Introduction au titre II
p. 131-132
Texte intégral
1La voix des avocats s’est largement fait entendre dans la sphère de l’opinion publique, tant locale que nationale, sous le règne de Louis XVI. Il n’est alors guère surprenant que les avocats peuplent en très grand nombre les gradins de l’assemblée des Etats Généraux, devenue sous l’impulsion du Tiers Etat, l’Assemblée nationale constituante. Pas moins de 213 députés sont issus du Barreau et tous contribuent à bouleverser à la fois l’ensemble du système judiciaire et l’économie de la profession d’avocat476. Si l’assertion de Pierre Ayrault, juriste de la Renaissance, selon laquelle, “ la défense est de droit naturel,”477, rencontrerait peu de contradicteurs à l’époque révolutionnaire, la Déclaration des Droits de l’Homme reste singulièrement silencieuse sur ce point. Les constituants n’en ont pas moins consacré le principe de la nécessité d’un conseil par l’article 10 du décret des 8 octobre-3 novembre 1789, reprenant le vœu émis par les plus réformateurs des publicistes des Lumières, largement présent dans les cahiers de doléances des trois ordres478. Etait-ce l’annonce de la suppression programmée des barreaux au nom du principe de la liberté de la défense ?
2A Marseille, les avocats jouent un rôle majeur dans les tous premiers temps du processus révolutionnaire, grâce à leurs qualités de juriste et à leur ralliement presque unanime aux idées des Lumières.
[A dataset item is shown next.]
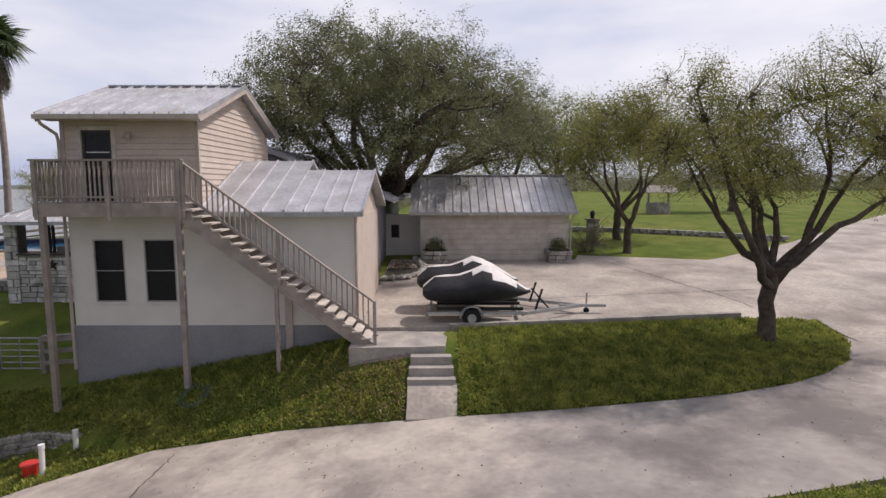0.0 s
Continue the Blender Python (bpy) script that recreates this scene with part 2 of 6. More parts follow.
def course(m, height, length, depth, strength=0.35):
    """Adds the faint relief of laid courses to a wall's material."""
    n, l = m.node_tree.nodes, m.node_tree.links
    geo, sep, add, com, br, bp = (n.new("ShaderNode" + k) for k in ("NewGeometry", "SeparateXYZ", "Math", "CombineXYZ", "TexBrick", "Bump"))
    l.new(geo.outputs["Position"], sep.inputs["Vector"])
    l.new(sep.outputs["X"], add.inputs[0])
    l.new(sep.outputs["Y"], add.inputs[1])
    l.new(add.outputs["Value"], com.inputs["X"])
    l.new(sep.outputs["Z"], com.inputs["Y"])
    l.new(com.outputs["Vector"], br.inputs["Vector"])
    br.inputs["Scale"].default_value = 1.0
    br.inputs["Brick Width"].default_value, br.inputs["Row Height"].default_value = length, height
    br.inputs["Mortar Size"].default_value = 0.007
    br.inputs["Color1"].default_value = br.inputs["Color2"].default_value = (1, 1, 1, 1)
    br.inputs["Mortar"].default_value = (0, 0, 0, 1)
    bp.inputs["Strength"].default_value, bp.inputs["Distance"].default_value = strength, depth
    l.new(br.outputs["Color"], bp.inputs["Height"])
    b = n["Principled BSDF"]
    if b.inputs["Normal"].links:
        l.new(b.inputs["Normal"].links[0].from_socket, bp.inputs["Normal"])
    l.new(bp.outputs["Normal"], b.inputs["Normal"])


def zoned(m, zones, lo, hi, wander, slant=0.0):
    """Repaints a concrete as stretches along x, with wandering borders: old spills, wet, painted tree shade."""
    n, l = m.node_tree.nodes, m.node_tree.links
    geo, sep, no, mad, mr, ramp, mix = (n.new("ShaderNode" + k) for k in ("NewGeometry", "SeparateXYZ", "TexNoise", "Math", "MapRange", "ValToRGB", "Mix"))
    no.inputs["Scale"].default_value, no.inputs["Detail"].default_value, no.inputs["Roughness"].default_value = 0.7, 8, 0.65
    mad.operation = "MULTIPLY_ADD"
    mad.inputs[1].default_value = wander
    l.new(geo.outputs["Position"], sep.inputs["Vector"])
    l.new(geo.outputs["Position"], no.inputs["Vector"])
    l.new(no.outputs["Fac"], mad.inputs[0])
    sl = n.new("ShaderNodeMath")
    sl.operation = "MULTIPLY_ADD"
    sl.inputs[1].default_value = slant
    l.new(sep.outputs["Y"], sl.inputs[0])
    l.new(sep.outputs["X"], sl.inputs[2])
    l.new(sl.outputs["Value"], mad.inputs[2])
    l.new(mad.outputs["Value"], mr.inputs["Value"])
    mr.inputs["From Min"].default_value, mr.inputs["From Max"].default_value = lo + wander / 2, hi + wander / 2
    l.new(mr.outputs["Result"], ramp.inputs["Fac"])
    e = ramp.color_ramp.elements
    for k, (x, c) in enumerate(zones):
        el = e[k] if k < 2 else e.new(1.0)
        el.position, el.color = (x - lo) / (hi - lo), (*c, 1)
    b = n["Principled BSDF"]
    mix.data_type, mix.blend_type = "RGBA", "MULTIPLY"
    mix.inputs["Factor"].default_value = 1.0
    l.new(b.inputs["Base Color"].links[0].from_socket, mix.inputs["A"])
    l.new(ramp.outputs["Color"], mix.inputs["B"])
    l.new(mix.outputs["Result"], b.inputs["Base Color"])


M["slope"] = mat("worn_concrete_with_tree_shade", (0.53, 0.465, 0.40), (0.41, 0.36, 0.315), 0.85, scale=0.9, fine=6, bump=0.12, stain=(0.25, 0.215, 0.19), stain_at=0.56, grain=0.22)
# stretch from x 2.5 to 7.5 is a tree's dappled shadow painted into the colour
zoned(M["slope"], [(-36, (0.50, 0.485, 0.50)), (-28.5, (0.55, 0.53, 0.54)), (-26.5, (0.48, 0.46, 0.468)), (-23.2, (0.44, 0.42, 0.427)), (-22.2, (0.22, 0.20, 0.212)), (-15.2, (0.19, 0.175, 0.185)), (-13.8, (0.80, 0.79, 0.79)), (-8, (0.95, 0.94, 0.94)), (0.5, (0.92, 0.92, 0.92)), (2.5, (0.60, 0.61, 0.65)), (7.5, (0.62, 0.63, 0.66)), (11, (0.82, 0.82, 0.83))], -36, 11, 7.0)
course(M["brick"], 0.075, 0.215, 0.012)


# ---- helpers of this scene ----
def inv_of(parent):
    return parent.matrix_basis.inverted() if parent and parent.parent is None else Matrix()


def obj(name, me, material, parent=None, label="", basis=None):
    ob = new(name, me)
    if material and not me.materials:
        me.materials.append(material)
    if parent:
        ob.parent = parent
        ob.matrix_parent_inverse = inv_of(parent)
    if basis is not None:
        ob.matrix_basis = basis
    if label:
        ob["label"] = label
    return ob


def part(name, bm, material, parent=None, label="", smooth=False):
    me = bpy.data.meshes.new(name)
    bmesh.ops.recalc_face_normals(bm, faces=bm.faces)
    bm.to_mesh(me)
    bm.free()
    if smooth:
        me.shade_smooth()
    return obj(name, me, material, parent, label)


def raw(name, verts, faces, material, parent=None, label="", smooth=False):
    me = bpy.data.meshes.new(name)
    me.from_pydata(verts, [], faces)
    if smooth:
        me.shade_smooth()
    return obj(name, me, material, parent, label)


def thing(name, at, label, category, group="", kind=""):
    ob = new(name)
    ob.matrix_basis = Matrix.Translation(at)
    ob.empty_display_size = 0.2
    return tagged(ob, label, category, group, kind)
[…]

Les membres du barreau marseillais comptent parmi les promoteurs les plus assidus de la Révolution, s’engageant non seulement dans les principaux débats institutionnels, mais aussi dans l’action politique qui les propulse de la cité à la Nation (Chapitre I). Toutefois la dualité traditionnelle de l’avocat ressort brisée du moment révolutionnaire : sa dimension professionnelle est anéantie par la suppression, à l’échelle nationale, de toute structure collective et du titre en lui-même, en application de la logique révolutionnaire, dite de la “ table rase ” (Chapitre II). Paradoxale Révolution qui consacre la prédestination des avocats à l’action politique, tout en mettant un terme brutal à la spécificité séculaire de leur profession.
Notes de bas de page
476 Edna LEMAY, La composition de l’assemblée nationale constituante : les hommes de la continuité, R.H.M.C., 1977, pp. 341-363. Voir aussi la très belle synthèse de Jean-Louis GAZZANIGA, Les avocats pendant la période révolutionnaire, Une autre Justice, Paris, Fayard, 1989, pp. 363-380.
477 Pierre AYRAULT, L’Ordre, Formalité & Instruction judiciaire (1588), Paris, Michel Sonnius, 1598, p. 496.
478 Sur la portée de cet article reconnaissant désormais à tout accusé décrété de prise de corps “ le droit de se choisir (ou d’obtenir d’office) un ou plusieurs conseils ”, voir Nicolas DERASSE, La défense dans le procès criminel sous la Révolution et le Premier Empire (1789-1810), Thèse Droit, Lilies II, 1998, pp. 53-57.